Extra vorbereitet habe man sich laut Gisela Hofmann nicht, waren sie doch zuvor schon oft mit den Fahrrädern unterwegs, haben in Sri Lanka über 3 000 Kilometer und im Jemen an die 700 Kilometer zurückgelegt. Dorthin gebe es auch eine intensive freundschaftliche Verbindung zu einer Familie.

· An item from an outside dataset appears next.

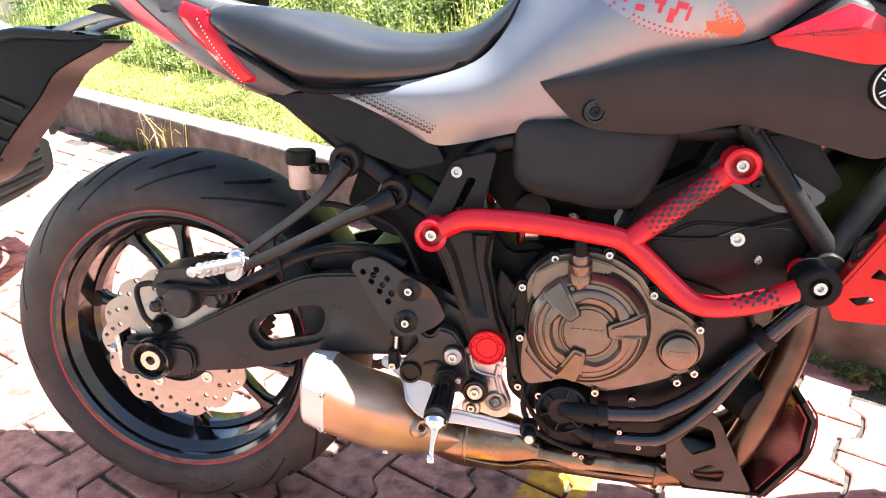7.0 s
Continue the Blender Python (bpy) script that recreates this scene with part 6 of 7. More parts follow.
forks = F("front_fork", tube([(OFF, -0.1, 0.775), (OFF, -0.1, 0.99)], 0.029, 28, 0), "frame", bike, "black telescopic front fork with chrome tubes")
F("fork_cover", tube([(OFF, 0.1, 0.775), (OFF, 0.1, 0.99)], 0.029, 24, 0), "frame", forks)
for s in (-1, 1):
    y = 0.1 * s
    F("stanchion", tube([(OFF, y, 0.58), (OFF, y, 0.79)], 0.0215, 28, 0), "chrome", forks, "chrome fork tube")
    F("dust_seal", lathe([(0.0215, 0.018), (0.026, 0.016), (0.029, 0.008), (0.03, 0.0), (0.028, -0.004), (0.03, -0.008), (0.03, -0.016), (0.027, -0.02)], (OFF, y, 0.604), (0, 0, 1), 28), "black", forks)
    F("fork_leg", tube([(OFF, y, 0.602), (OFF, y, 0.53), (OFF, y, 0.41), (OFF, y, 0.32), (OFF, y, 0.256)], 0, 28, 4, radii=[0.028, 0.0275, 0.026, 0.0265, 0.024]), "swing", forks, "black fork leg")
    F("axle_lug", lathe([(0.0, 0.012), (0.014, 0.012), (0.022, 0.008), (0.024, 0.0), (0.024, -0.035)], (OFF, y - 0.016 * (1 if s < 0 else -1), AXLE), (0, s, 0), 28), "swing", forks)
    F("axle_nut", lathe([(0.0, 0.005), (0.007, 0.005), (0.008, 0.012), (0.012, 0.012), (0.0135, 0.006), (0.0135, 0.0)], (OFF, y + s * 0.028, AXLE), (0, s, 0), 12), "bolt", forks)
    cz = AXLE + 0.078
    lo_, hi_ = sorted((0.052 * s, 0.098 * s))
    calp = F("front_brake_caliper", prism([(-0.128, 0.395), (-0.124, 0.452), (-0.098, 0.486), (-0.06, 0.482), (-0.036, 0.42), (-0.045, 0.345), (-0.078, 0.327), (-0.118, 0.35)], lo_, hi_, 0.007, round_r=0.012), "engine", bike, "dark cast front brake caliper")
    for u0, u1, z0, z1 in ((-0.122, -0.094, 0.412, 0.46), (-0.118, -0.09, 0.355, 0.402), (-0.086, -0.06, 0.43, 0.472), (-0.084, -0.056, 0.345, 0.385)):
        lo_, hi_ = sorted((0.096 * s, 0.108 * s))
        F("caliper_pad", block(u0, u1, lo_, hi_, z0, z1, 0.005), "engine", calp)
    lo_, hi_ = sorted((0.094 * s, 0.103 * s))
    F("caliper_rib", block(-0.088, -0.082, lo_, hi_, 0.345, 0.475, 0.002), "black", calp)
    for u, z in ((-0.108, 0.435), (-0.104, 0.38)):
        F("caliper_bolt", lathe([(0.0, 0.012), (0.007, 0.012), (0.0085, 0.009), (0.0085, -0.006)], (u, 0.106 * s, z), (0, s, 0), 6), "dark", calp)
    for px_, pz_ in ((-0.033, 0.384), (-0.056, 0.352)):
        F("piston_cap", lathe([(0.0, 0.002), (0.0105, 0.002), (0.012, 0.004), (0.0155, 0.004), (0.0175, 0.002), (0.018, -0.012)], (px_, 0.108 * s, pz_), (0, s, 0), 28), "alu", calp, "round silver piston cap")
        lo_, hi_ = sorted((0.109 * s, 0.1112 * s))
        for k in range(2):
            F("cap_mark", block(px_ - 0.005, px_ + 0.005, lo_, hi_, pz_ - 0.004 + 0.005 * k, pz_ - 0.0015 + 0.005 * k, 0.0004), "dark", calp)
    lo_, hi_ = sorted((0.075 * s, 0.098 * s))
    F("caliper_lug", prism([(-0.05, 0.455), (-0.018, 0.46), (0.018, 0.445), (0.022, 0.42), (-0.006, 0.4), (0.0, 0.36), (-0.016, 0.335), (-0.044, 0.35)], lo_, hi_, 0.004, round_r=0.008), "swing", calp)
    for px_, pz_ in ((-0.013, 0.447), (-0.003, 0.347)):
        F("bolt", bolt((px_, 0.102 * s, pz_), 0.008, 0.01, (0, s, 0)), "bolt", calp)
    F("caliper_line", tube([(-0.075, 0.105 * s, cz + 0.06), (-0.058, 0.117 * s, cz + 0.1), (-0.05, 0.118 * s, cz + 0.16), (-0.05, 0.105 * s, cz + 0.205), (-0.058, 0.06 * s, cz + 0.235), (-0.066, 0.02 * s, cz + 0.25)], 0.0045, 8), "hose", calp)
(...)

Eigentlich wollte man nur den Sohn besuchen, doch mit der Zeit sei alles ein Selbstläufer geworden, der sie immer weitergetrieben habe. Und wie groß sei das Glücksempfinden gewesen, nach vier Jahren wieder daheim zu sein? Gisela Hofmann sagt: „Wir haben am Ende die Rückkehr immer weiter hi-nausgeschoben.“ Es sei eine Tour gewesen, bei der sie sich wie Sandkörner durch Raum und Zeit bewegt hätten. Trotz einiger schlechter Erfahrungen überwiege die Faszination für Menschen und Länder. Inzwischen seien sie als Rucksacktouristen nach Äthiopien zurückgekehrt, um die Leute besser einschätzen zu können als vom Fahrradsattel aus. Warm geworden sind sie nach der Rückkehr nicht wieder in Deutschland, einem der reichsten Länder der Erde, das aber ohne Suppenküchen, Hartz IV und Zeitarbeit nicht auskommt. Hier sei auch erst ihr Fahrrad gestohlen worden, sagt Frau Hofmann. Nun wollen sie ihre Wohnung verkaufen, nächstes Jahr irgendwohin gehen und angesichts der Armut helfen, wenn es notwendig ist.